[Entries with animation source code]
*****
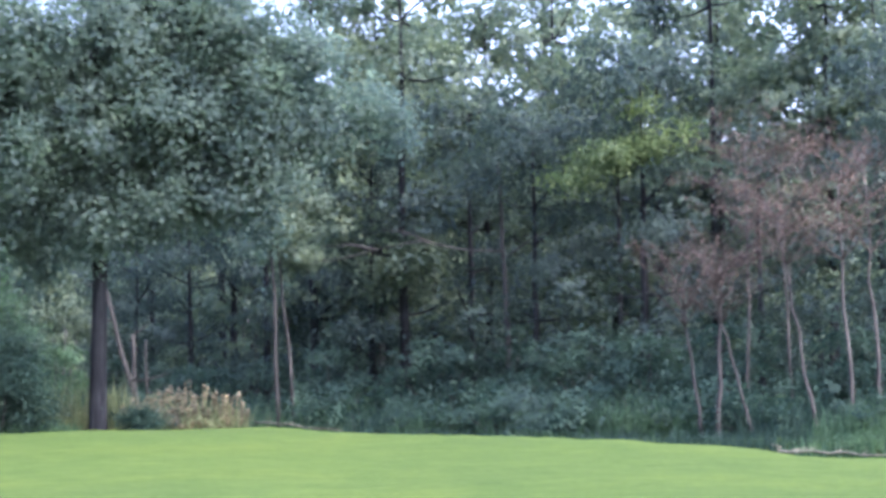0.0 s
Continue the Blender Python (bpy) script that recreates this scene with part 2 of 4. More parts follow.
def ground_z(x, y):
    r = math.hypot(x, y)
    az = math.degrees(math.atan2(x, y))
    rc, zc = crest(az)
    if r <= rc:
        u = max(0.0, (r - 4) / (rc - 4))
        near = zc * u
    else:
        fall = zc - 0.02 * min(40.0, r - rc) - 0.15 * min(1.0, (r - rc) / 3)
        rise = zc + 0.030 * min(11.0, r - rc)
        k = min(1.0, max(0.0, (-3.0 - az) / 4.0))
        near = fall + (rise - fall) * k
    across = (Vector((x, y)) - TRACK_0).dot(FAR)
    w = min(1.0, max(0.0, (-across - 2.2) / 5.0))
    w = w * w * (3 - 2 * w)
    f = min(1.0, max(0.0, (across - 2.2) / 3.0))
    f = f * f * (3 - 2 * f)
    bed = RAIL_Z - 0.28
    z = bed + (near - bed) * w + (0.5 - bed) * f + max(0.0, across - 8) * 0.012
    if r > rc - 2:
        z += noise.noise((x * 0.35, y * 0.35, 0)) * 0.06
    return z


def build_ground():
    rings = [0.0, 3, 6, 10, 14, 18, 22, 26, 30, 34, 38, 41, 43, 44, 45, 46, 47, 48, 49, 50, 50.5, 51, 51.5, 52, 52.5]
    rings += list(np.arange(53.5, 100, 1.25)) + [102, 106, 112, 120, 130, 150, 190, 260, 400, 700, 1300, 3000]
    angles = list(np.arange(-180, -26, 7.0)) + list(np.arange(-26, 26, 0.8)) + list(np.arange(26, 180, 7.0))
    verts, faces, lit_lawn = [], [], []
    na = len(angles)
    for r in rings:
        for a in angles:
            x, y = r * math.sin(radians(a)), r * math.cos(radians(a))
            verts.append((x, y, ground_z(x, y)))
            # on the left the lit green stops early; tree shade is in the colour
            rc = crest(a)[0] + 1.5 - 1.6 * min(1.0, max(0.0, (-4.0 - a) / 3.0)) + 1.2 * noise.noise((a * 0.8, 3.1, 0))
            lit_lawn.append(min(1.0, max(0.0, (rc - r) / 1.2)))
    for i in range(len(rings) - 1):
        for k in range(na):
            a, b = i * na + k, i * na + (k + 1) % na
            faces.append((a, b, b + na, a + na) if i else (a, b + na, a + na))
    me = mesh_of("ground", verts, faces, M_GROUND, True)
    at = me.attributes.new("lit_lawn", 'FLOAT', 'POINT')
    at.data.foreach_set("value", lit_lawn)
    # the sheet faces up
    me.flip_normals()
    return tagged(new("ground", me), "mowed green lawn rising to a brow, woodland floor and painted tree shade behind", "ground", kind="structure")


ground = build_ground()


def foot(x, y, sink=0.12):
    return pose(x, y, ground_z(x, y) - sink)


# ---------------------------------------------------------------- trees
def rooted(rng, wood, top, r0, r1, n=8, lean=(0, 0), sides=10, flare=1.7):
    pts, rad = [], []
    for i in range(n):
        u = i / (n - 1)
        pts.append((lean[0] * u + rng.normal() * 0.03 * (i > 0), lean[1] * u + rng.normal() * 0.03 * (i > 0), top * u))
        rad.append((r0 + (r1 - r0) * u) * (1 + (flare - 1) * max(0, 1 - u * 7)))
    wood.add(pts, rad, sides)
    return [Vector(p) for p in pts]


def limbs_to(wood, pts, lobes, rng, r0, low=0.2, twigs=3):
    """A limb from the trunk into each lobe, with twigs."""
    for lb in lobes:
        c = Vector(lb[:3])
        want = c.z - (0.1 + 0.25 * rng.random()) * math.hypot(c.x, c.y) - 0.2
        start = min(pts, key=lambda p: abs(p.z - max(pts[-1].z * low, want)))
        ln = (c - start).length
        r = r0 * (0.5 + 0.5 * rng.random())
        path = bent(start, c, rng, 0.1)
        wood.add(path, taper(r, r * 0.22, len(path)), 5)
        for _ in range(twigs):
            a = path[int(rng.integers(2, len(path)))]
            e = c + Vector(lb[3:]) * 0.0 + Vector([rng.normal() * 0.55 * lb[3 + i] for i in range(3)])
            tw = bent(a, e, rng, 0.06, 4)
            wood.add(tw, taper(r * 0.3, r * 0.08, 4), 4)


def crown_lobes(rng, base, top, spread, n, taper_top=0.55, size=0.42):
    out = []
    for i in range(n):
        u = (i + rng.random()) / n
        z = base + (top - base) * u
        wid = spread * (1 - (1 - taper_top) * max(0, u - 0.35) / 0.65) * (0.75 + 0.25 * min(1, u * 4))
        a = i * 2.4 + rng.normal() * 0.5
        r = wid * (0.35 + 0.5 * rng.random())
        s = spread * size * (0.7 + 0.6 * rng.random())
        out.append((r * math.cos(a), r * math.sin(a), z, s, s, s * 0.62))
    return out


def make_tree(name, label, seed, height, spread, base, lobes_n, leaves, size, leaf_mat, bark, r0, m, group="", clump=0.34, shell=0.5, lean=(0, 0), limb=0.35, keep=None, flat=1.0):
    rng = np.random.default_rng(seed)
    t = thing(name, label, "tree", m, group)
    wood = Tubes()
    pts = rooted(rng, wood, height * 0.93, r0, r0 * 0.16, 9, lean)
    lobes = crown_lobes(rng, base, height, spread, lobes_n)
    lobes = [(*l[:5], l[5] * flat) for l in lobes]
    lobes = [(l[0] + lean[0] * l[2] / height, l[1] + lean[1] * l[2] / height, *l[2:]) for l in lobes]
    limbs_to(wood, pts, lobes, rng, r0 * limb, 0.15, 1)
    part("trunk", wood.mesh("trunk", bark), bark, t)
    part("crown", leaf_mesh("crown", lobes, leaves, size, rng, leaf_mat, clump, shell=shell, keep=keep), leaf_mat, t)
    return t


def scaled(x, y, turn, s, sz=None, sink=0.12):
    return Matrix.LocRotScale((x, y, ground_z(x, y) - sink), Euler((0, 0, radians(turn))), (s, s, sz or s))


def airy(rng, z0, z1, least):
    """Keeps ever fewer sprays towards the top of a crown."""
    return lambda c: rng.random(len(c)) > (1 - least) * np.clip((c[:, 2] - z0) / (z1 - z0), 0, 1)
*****
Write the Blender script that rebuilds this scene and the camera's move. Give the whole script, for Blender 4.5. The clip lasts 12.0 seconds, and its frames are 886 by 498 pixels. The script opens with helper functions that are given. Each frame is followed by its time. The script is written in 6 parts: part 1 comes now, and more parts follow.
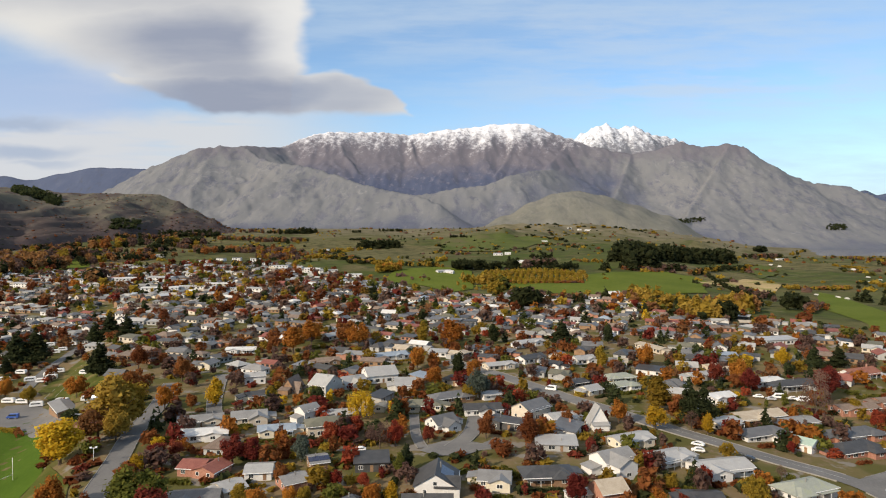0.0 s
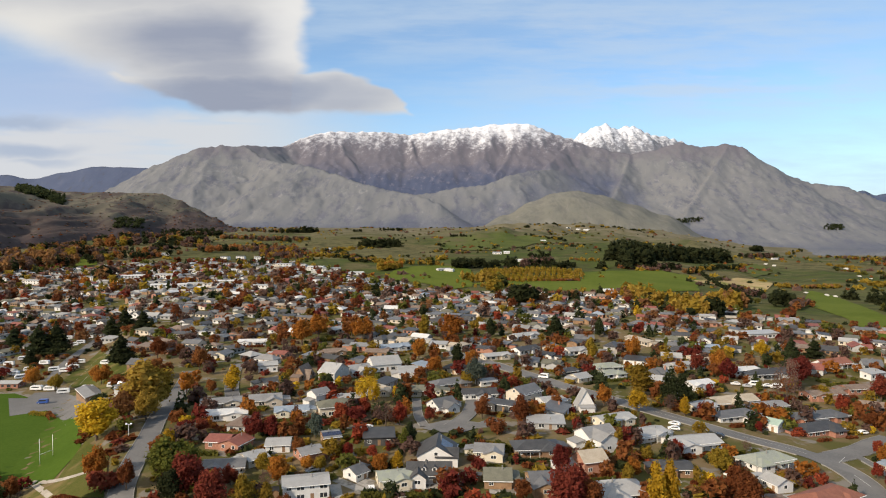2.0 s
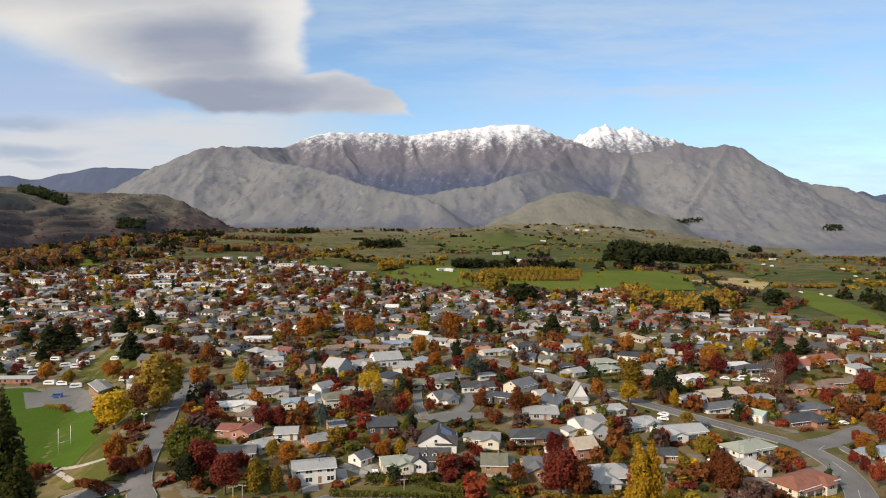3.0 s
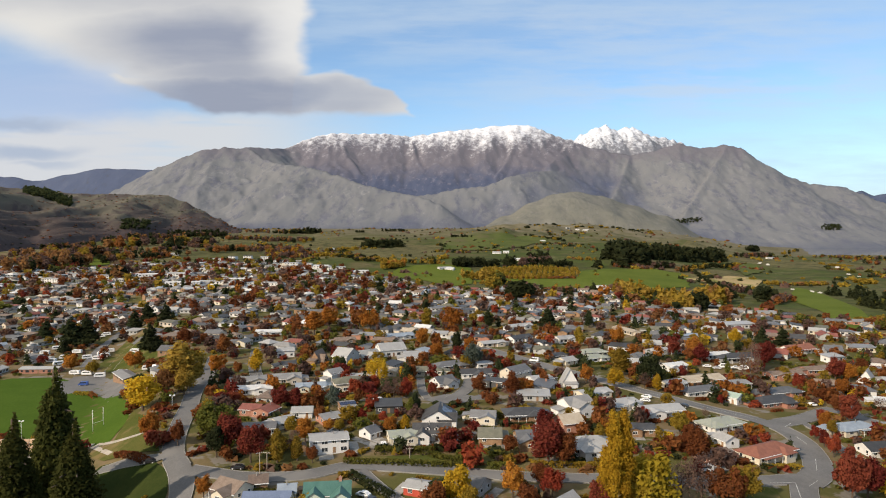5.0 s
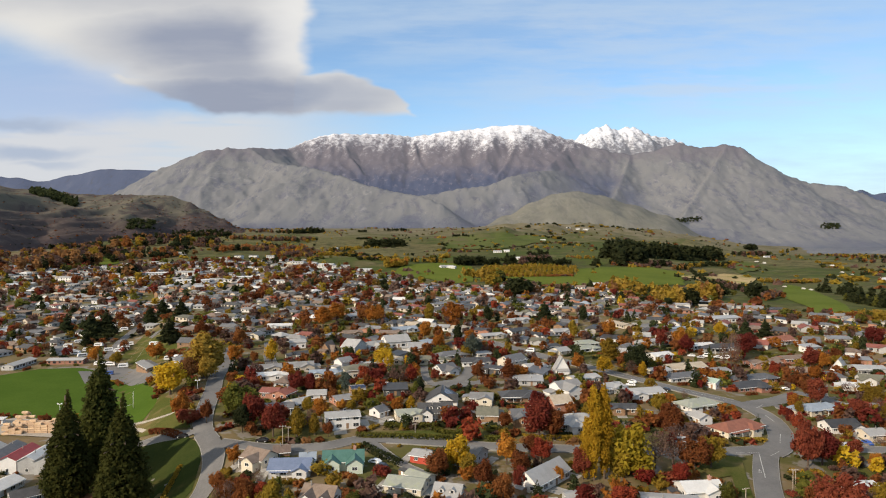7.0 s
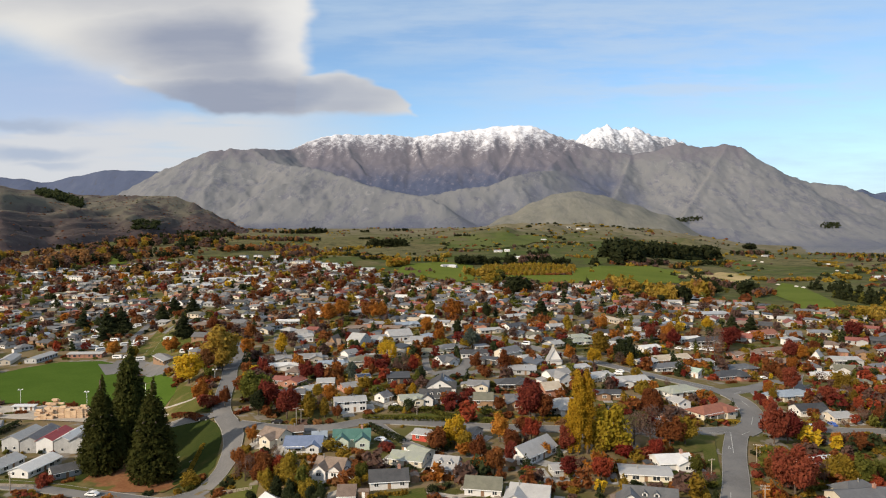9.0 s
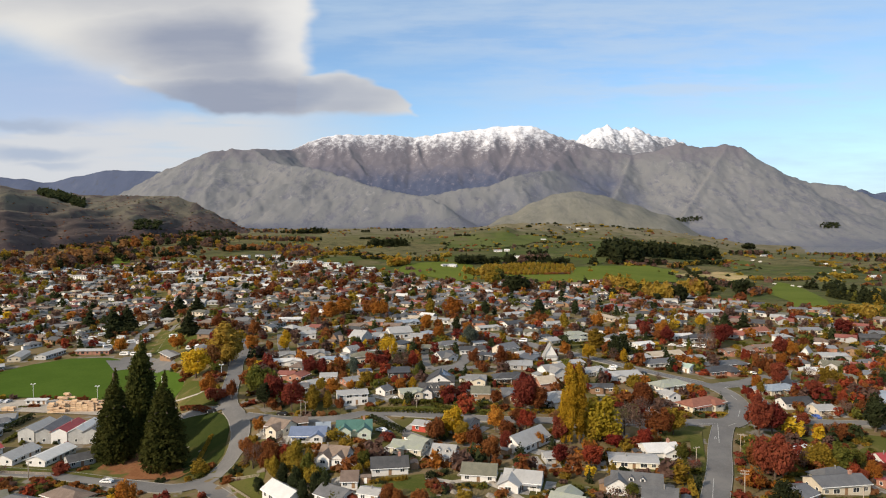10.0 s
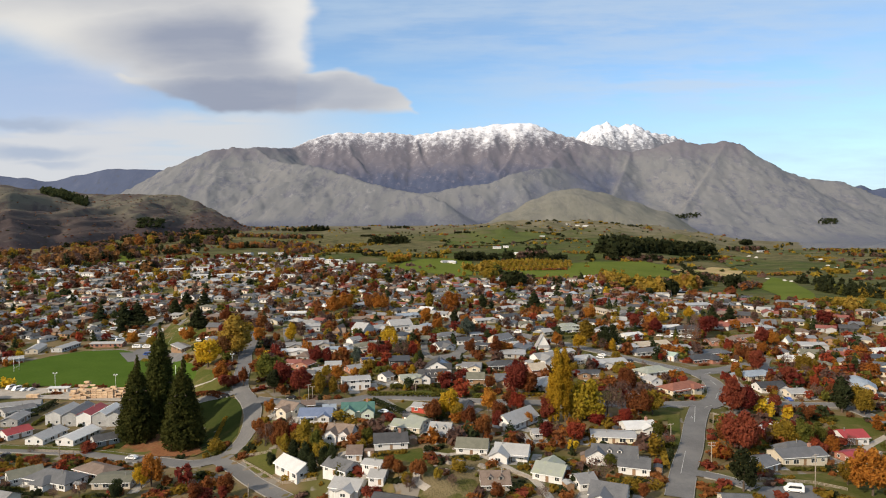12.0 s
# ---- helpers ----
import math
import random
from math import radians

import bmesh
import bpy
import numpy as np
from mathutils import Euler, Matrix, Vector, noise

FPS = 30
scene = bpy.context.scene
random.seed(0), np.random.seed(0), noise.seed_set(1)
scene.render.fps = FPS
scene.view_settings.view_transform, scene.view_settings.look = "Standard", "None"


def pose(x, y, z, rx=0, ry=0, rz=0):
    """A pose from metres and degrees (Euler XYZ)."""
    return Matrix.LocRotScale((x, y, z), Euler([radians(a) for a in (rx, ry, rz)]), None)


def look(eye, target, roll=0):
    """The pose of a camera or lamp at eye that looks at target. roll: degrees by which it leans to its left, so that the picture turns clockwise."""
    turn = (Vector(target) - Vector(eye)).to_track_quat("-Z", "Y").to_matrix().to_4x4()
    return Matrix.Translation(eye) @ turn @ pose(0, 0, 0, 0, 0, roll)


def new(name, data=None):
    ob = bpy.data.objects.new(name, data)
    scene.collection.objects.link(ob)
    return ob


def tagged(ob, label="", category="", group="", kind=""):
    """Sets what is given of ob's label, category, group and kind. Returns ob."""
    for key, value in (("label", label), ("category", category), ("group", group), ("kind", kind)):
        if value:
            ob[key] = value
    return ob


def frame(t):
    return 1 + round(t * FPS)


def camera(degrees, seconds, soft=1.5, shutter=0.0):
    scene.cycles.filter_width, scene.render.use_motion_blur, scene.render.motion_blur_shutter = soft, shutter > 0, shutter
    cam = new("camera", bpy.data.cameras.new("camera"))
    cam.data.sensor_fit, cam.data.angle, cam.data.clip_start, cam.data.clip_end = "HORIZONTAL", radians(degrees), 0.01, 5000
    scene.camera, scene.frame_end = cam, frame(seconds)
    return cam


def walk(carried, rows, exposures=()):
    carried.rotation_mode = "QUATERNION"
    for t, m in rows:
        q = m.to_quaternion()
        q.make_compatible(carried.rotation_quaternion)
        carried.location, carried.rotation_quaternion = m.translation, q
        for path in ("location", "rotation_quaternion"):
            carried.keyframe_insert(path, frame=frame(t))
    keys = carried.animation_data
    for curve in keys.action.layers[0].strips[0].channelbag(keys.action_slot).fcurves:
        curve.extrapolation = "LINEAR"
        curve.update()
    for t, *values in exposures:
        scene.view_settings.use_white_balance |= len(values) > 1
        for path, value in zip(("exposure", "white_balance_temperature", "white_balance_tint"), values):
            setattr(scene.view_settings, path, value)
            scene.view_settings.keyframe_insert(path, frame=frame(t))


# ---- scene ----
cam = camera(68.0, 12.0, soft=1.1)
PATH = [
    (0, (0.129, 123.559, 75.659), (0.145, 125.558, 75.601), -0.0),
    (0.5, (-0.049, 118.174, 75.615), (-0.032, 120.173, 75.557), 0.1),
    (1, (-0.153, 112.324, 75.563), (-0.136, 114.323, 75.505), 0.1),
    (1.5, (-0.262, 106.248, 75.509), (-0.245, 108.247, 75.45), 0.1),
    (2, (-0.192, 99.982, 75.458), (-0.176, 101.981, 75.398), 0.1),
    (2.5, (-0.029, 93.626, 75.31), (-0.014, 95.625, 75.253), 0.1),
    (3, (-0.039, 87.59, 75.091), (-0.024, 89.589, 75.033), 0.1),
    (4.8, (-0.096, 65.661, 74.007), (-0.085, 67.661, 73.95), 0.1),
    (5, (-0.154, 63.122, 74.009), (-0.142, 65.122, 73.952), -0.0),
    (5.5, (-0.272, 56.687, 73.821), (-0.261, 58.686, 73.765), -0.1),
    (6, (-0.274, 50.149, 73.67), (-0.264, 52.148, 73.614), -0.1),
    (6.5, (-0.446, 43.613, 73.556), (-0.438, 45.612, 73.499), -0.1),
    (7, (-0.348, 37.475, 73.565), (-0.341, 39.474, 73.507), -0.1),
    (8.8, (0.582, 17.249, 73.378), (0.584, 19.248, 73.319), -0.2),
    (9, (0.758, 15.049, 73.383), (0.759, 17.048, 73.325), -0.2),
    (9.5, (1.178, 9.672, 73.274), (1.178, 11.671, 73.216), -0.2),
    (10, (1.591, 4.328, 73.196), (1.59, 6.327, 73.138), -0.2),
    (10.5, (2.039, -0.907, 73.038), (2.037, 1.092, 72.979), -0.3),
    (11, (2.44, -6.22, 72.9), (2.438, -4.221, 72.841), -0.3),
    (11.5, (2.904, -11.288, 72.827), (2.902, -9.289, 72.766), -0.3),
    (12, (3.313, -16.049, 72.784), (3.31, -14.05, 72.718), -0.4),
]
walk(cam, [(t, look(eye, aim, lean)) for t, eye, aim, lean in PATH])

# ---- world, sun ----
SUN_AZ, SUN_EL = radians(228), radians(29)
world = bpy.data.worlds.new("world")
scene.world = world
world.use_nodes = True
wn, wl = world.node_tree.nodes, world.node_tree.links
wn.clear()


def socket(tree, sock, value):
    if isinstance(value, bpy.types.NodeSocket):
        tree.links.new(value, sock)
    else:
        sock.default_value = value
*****
## DO THIS
Exactly and only the lines from the line that contains "for t, m in" through the line that contains "keys = carried.animation_data" are to be repeated as they stand.

## RESPONSE
    for t, m in rows:
        q = m.to_quaternion()
        q.make_compatible(carried.rotation_quaternion)
        carried.location, carried.rotation_quaternion = m.translation, q
        for path in ("location", "rotation_quaternion"):
            carried.keyframe_insert(path, frame=frame(t))
    keys = carried.animation_data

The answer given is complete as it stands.